I know, comparing a bulldog with primates is a bit unfair. But these guys are the show-offs of the animal kingdom – well, apart from humans. That’s a gorilla using a walking stick to wade through deep water without falling. Orangutans use sticks to measure the depth of a body of water, and one savvy little beast was seen using a pole to snag fish out of a net after watching some humans spear fishing.

Chimps in the Fongoli savanna use sticks as spears when hunting. Capuchin monkeys use hammers and anvils (likely ordered from the Acme Corporation) to open up nuts in the wild. If you handed one of these primates a slide rule, they could probably figure it out in time, or at least figure out a way to use it to capture ants.

By contrast, Rufus once used one of my screwdrivers. Over the course of an afternoon he gnawed its rubber handle down to a slimy, misshapen nub.

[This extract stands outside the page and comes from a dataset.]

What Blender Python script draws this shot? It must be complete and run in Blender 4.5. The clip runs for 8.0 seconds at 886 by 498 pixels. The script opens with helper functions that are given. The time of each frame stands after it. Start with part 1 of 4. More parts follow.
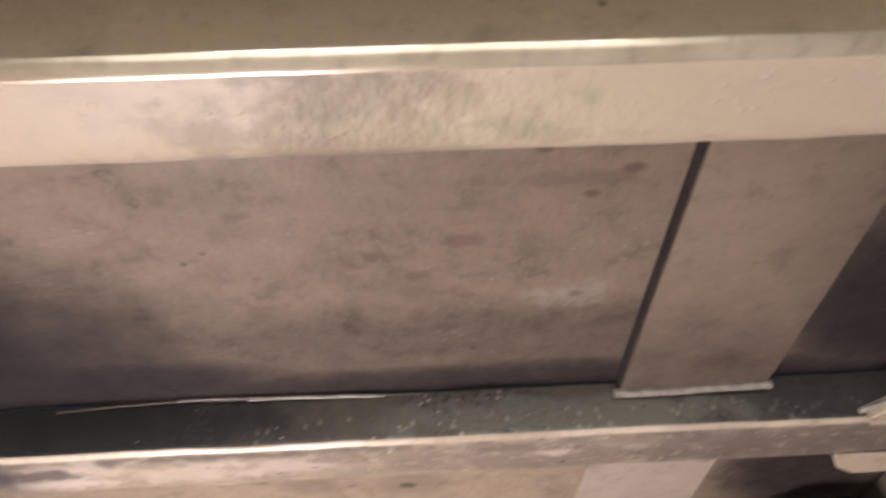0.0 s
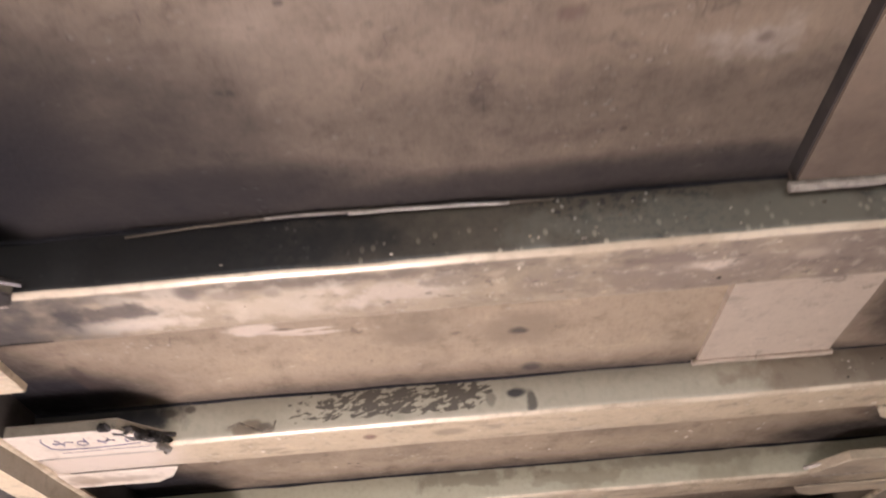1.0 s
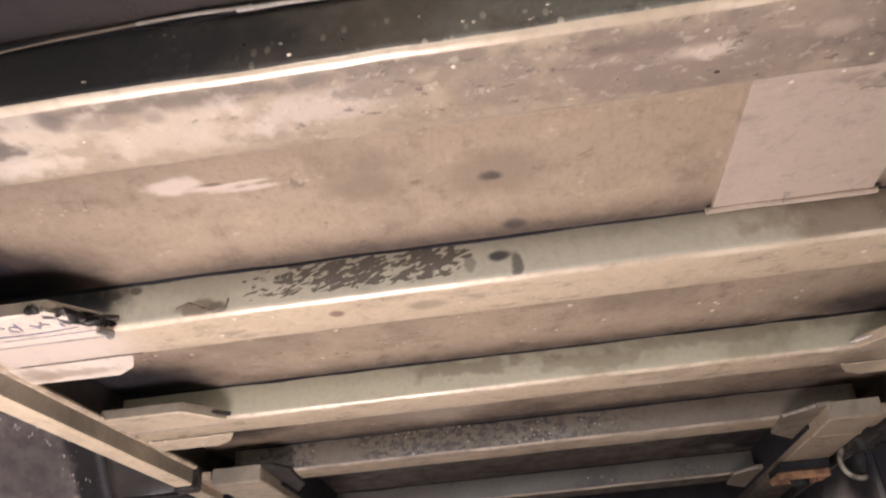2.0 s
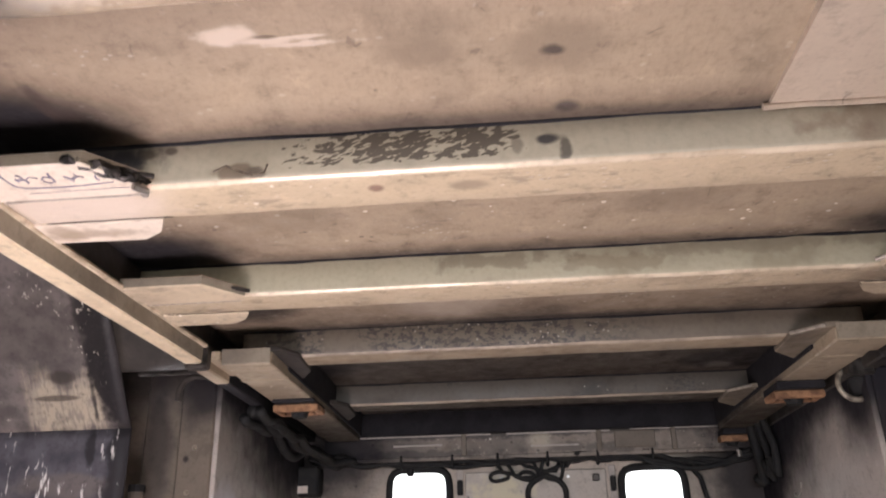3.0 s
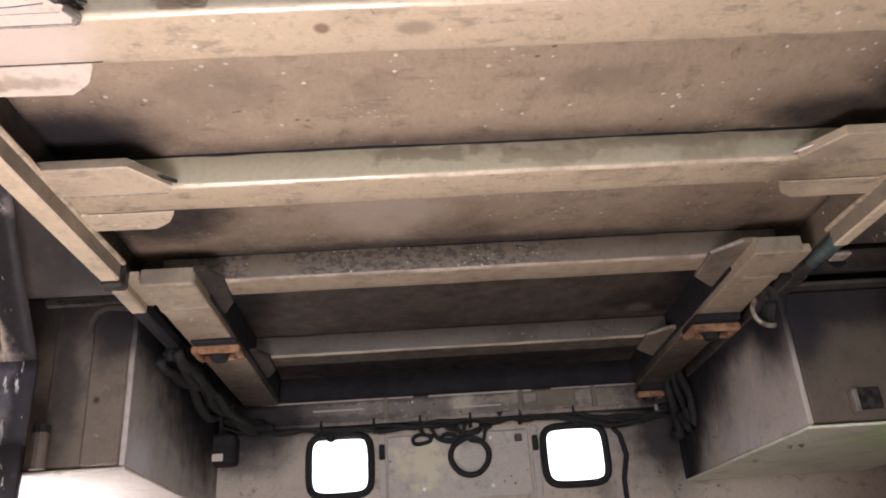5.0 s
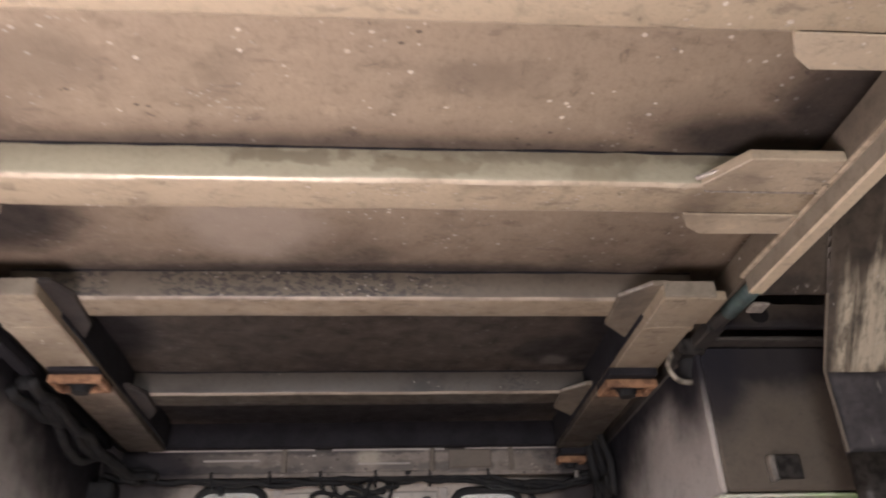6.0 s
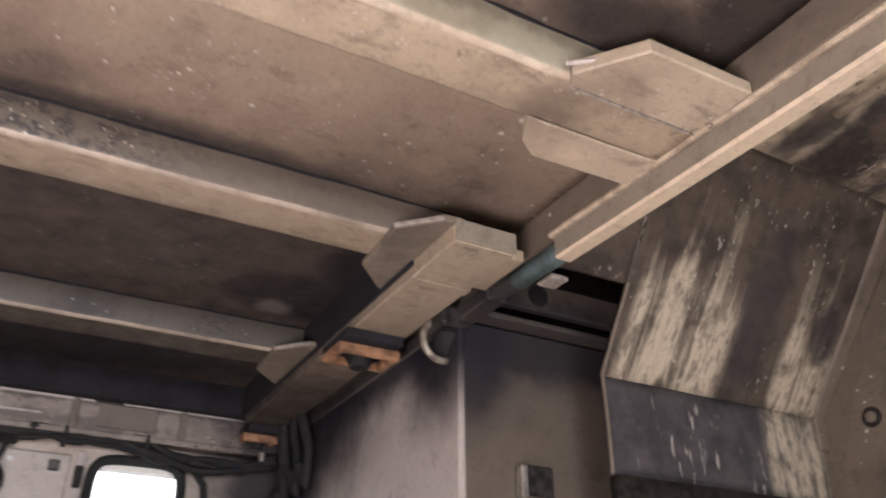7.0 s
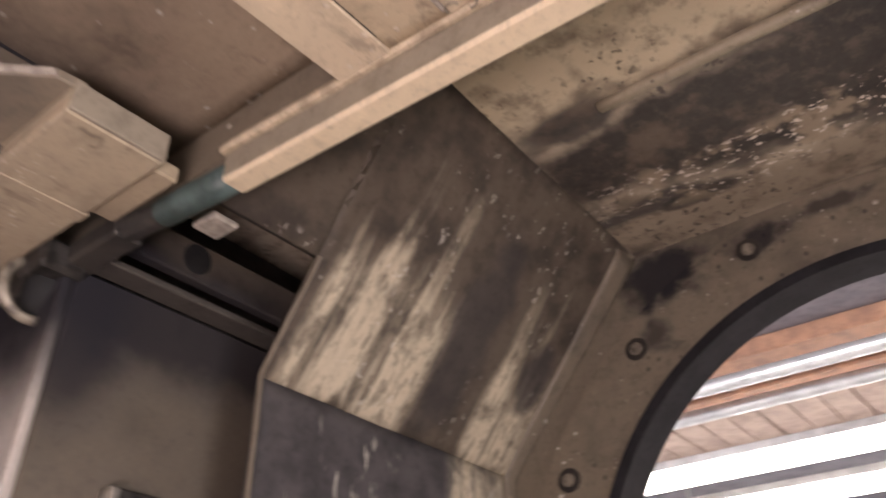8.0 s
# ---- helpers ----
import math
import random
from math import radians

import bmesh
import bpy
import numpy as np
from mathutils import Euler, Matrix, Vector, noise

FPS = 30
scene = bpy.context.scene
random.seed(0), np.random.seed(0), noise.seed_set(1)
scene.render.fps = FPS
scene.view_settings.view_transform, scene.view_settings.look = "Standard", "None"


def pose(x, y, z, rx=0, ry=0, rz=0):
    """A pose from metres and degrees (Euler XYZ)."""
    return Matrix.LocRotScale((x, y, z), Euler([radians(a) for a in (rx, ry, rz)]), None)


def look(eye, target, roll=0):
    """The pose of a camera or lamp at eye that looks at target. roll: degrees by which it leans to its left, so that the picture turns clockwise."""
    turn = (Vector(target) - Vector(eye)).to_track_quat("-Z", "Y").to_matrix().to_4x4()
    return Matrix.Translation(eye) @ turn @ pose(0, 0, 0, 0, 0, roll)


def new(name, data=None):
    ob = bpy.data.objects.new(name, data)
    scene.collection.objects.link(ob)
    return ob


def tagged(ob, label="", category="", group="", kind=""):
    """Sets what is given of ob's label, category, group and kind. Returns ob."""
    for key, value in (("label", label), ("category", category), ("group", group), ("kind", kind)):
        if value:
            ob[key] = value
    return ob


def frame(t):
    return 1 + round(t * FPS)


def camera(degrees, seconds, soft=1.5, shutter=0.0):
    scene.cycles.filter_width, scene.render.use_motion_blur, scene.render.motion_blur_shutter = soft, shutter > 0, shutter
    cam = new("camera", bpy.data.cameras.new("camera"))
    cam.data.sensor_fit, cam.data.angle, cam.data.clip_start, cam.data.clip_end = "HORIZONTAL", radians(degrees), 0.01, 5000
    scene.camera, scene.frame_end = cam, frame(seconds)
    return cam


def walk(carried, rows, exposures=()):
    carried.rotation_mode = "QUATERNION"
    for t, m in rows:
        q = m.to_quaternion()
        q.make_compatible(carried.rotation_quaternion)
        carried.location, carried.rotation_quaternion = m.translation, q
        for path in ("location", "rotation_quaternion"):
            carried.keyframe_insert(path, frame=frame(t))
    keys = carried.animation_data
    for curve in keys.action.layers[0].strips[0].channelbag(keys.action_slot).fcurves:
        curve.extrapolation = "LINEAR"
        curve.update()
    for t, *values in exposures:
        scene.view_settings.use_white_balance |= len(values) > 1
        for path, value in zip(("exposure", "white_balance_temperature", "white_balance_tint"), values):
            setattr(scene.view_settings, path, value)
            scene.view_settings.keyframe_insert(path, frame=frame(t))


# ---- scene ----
U = 0.6  # plan units to metres: every length of the plan is multiplied by it; the walk is in metres
cam = camera(57.4, 8.0, soft=1.9, shutter=0.35)
PATH = [
    (0, (0.028, 0.124, 0.678), (0.098, 1.702, 1.905), -3.9),
    (0.2, (0.013, 0.135, 0.675), (-0.034, 1.758, 1.842), -2.6),
    (0.5, (-0.021, 0.183, 0.659), (-0.109, 1.832, 1.788), -2.9),
    (1, (-0.074, 0.324, 0.666), (-0.082, 2.004, 1.75), -4.7),
    (1.5, (-0.101, 0.457, 0.658), (-0.074, 2.173, 1.685), -6.9),
    (2, (0.015, 0.507, 0.659), (-0.147, 2.266, 1.596), -4.9),
    (3.5, (-0.097, 0.542, 0.591), (-0.204, 2.402, 1.32), -0.0),
    (4, (-0.117, 0.556, 0.538), (-0.14, 2.413, 1.28), -0.9),
    (4.2, (-0.122, 0.565, 0.503), (-0.101, 2.413, 1.268), -1.2),
    (5.5, (-0.081, 0.69, 0.42), (0.018, 2.48, 1.305), -4.9),
    (6, (0.05, 0.788, 0.418), (0.21, 2.527, 1.393), -2.1),
    (6.5, (0.103, 1.009, 0.464), (0.568, 2.684, 1.452), -0.7),
    (7, (0.095, 1.225, 0.509), (0.934, 2.774, 1.456), 0.1),
    (7.2, (0.143, 1.275, 0.517), (1.079, 2.759, 1.478), 0.4),
    (7.5, (0.258, 1.333, 0.532), (1.283, 2.714, 1.552), 1.4),
    (7.7, (0.313, 1.383, 0.538), (1.417, 2.664, 1.606), 1.1),
    (8, (0.355, 1.475, 0.559), (1.667, 2.526, 1.641), -0.1),
]
# seconds, stops, white balance
EXPOSURES = [(0.0, 0.0, 6500, 10), (0.5, -0.2, 6500, 10), (1.0, 0.04, 6500, 10), (1.5, 0.08, 6500, 9), (2.0, 0.12, 6500, 9), (3.5, 0.05, 6450, 10), (4.2, 0.0, 6450, 10),
             (5.5, 0.16, 6500, 10), (6.0, 0.16, 6500, 10), (6.5, 0.55, 6450, 11), (7.0, 0.68, 6400, 12), (7.5, 0.12, 6650, 13), (8.0, 0.8, 6850, 15)]
walk(cam, [(t, look(eye, target, roll)) for t, eye, target, roll in PATH], EXPOSURES)

# ---- world and lights ----
world = bpy.data.worlds.new("daylight")
scene.world = world
world.use_nodes = True
sky = world.node_tree.nodes.new("ShaderNodeTexSky")
sky.sky_type, sky.sun_disc = "NISHITA", False
sky.sun_elevation, sky.sun_rotation = radians(40), radians(200)
world.node_tree.links.new(sky.outputs[0], world.node_tree.nodes["Background"].inputs[0])
world.node_tree.nodes["Background"].inputs[1].default_value = 0.06


def area_lamp(name, place, target, width, height, watts, colour=(1.0, 1.0, 1.0), spread=180):
    data = bpy.data.lights.new(name, "AREA")
    data.shape, data.size, data.size_y = "RECTANGLE", U * width, U * height
    data.energy, data.color, data.spread = watts, colour, radians(spread)
    ob = new(name, data)
    ob.matrix_world = look([U * c for c in place], [U * c for c in target])
    return tagged(ob, kind="structure")


# unseen flat fill lamp added just over the hull floor, shining up at the roof
area_lamp("roof_fill_light", (-0.68, 1.85, -0.15), (-0.62, 1.85, 1.8), 1.0, 0.9, 20.5, (1.0, 0.868, 0.905))
# hall strip lights and daylight through round opening and windows: side and rear lamps
# doorway and front lamps: unseen fills added behind the camera
area_lamp("doorway_fill_light", (-0.1, -1.45, 0.7), (-0.1, 2.0, 1.2), 2.2, 1.3, 7, (1.0, 0.94, 0.92))
area_lamp("front_fill_light", (0.0, -6.5, 1.0), (0.0, 3.5, 1.3), 4.0, 1.0, 80, (0.93, 0.95, 1.0))
area_lamp("hall_light_side", (6.5, 2.6, 3.6), (2.0, 2.6, 0.8), 0.5, 4.0, 130, (1.0, 0.9, 0.8))
# unseen fill added to brighten the left box's base
area_lamp("base_fill_light", (-2.1, 4.4, 0.25), (-1.88, 4.3, 1.2), 0.4, 0.8, 3, (0.96, 0.95, 1.0), 60)
area_lamp("hall_light_rear", (0.0, 9.5, 3.7), (0.0, 5.0, 1.2), 4.0, 0.6, 320, (0.93, 0.96, 1.0))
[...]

After primates, elephants are probably the most impressive tool-twiddlers in the wild. Fortunate enough to have a versatile appendage hanging off their face, they have a tremendous advantage when it comes to using what they find. They’ll use branches to swat away insects or to scratch those impossible-to-reach areas. I imagine that, in addition to using branches to access food, they’ll also have pretend-lightsaber duels. Elephants are hip animals; I’m sure most of them have seen Star Wars.

But it doesn’t end there. Elephants use tools creatively. Upon encountering an electric fence, one elephant was seen dropping a rock onto it in order to smash it without making contact. Sometimes elephants in captivity will stand on stools to reach food – though this makes me wonder if the handlers are just being dicks by leaving the elephant’s food out of reach. In the wild, some elephants have been spotted digging holes with their trunks to drink water, then ripping bark off a tree and chewing it into the shape of a ball. They’d drop that ball overtop the hole to keep the water from evaporating, then return to the spot later for another drink.

Rufus uses the side of our house to scratch his body, to the point where he has rubbed fur off in clumps. Just thinking about what a bald bulldog would look like sends chills from my neck to the back of my knees. There’s no way that would be pretty.

The only entry bears get on this list of handy animals (or ‘Handimals’, which might be a great pitch for a kids’ show) is their ability to exfoliate themselves with rocks. That’s still a notable step up from Rufus, who frequently pees overtop his own pee, just to ensure his territory is safe from that other dog who happens to smell just like him.

Sea otters have been observed using stones to hammer abalone shells free from rocks. This isn’t by itself impressive, but they tend to hammer at a rate of 45 hits in fifteen seconds. That works out to a rate of 180 smacks per minute, thus proving that sea otters are truly the Neil Peart of the animal kingdom.

Rufus, on the other hand, tends to walk head-first into the dishwasher when it’s open.

Dolphins excel with tools, but not by such primitive means as using stuff to smash other stuff. The bottlenose dolphin pictured above has torn off a scrap of sea sponge and wrapped it around its proboscis in order to prevent abrasions whilst sifting about the sea floor in search of grub. This might be the only instance of a wild animal making use of tools for precautionary purposes.

They’ll also trap small fish in conch shells, then lift the shells out of the water, causing the fish to tumble into their mouths. But perhaps most impressive is their willingness to use tools to play.

Dolphins have been observed blowing bubbles, then forming those bubbles into rings. Then they’ll use their nose and body to maintain the shape of the bubble and try to keep it from floating to the surface. They’ll spin their noses to create little vortices and flip the rings 180 degrees, or join two bubble rings together.

Meanwhile I have seen Rufus entirely consume a roll of paper towels, simply because it was there.

Ravens will break off sticks to use as toys. And while some birds will use sticks to dig insects out for food, I’m more interested in the Hooded Crows’ ability to use bait to catch fish. Or the seagulls and crows who drop oysters and nuts onto city streets to allow cars to run over them and crack open the shells. I’ve never had a lot of respect for the mind power of birds, but I suppose there are some exceptions.

Rufus doesn’t need to open anything to get to his food. But I have seen him stare at the cupboard behind which his food is stored. He’ll stare at it for an inordinate amount of time, as though believing he can will the food free from its prison simply by being pathetic enough.

I suppose an animal’s charm, warmth and unwavering companionship, even when they get kicked in the head repeatedly because they sleep directly between my bed and the bathroom at night, are all more important factors to a pet’s worth than intelligence. I don’t need a border collie that can do complex math, or a super-poodle who can edit my articles for grammar infractions. I’m content with a lovable and loyal moron.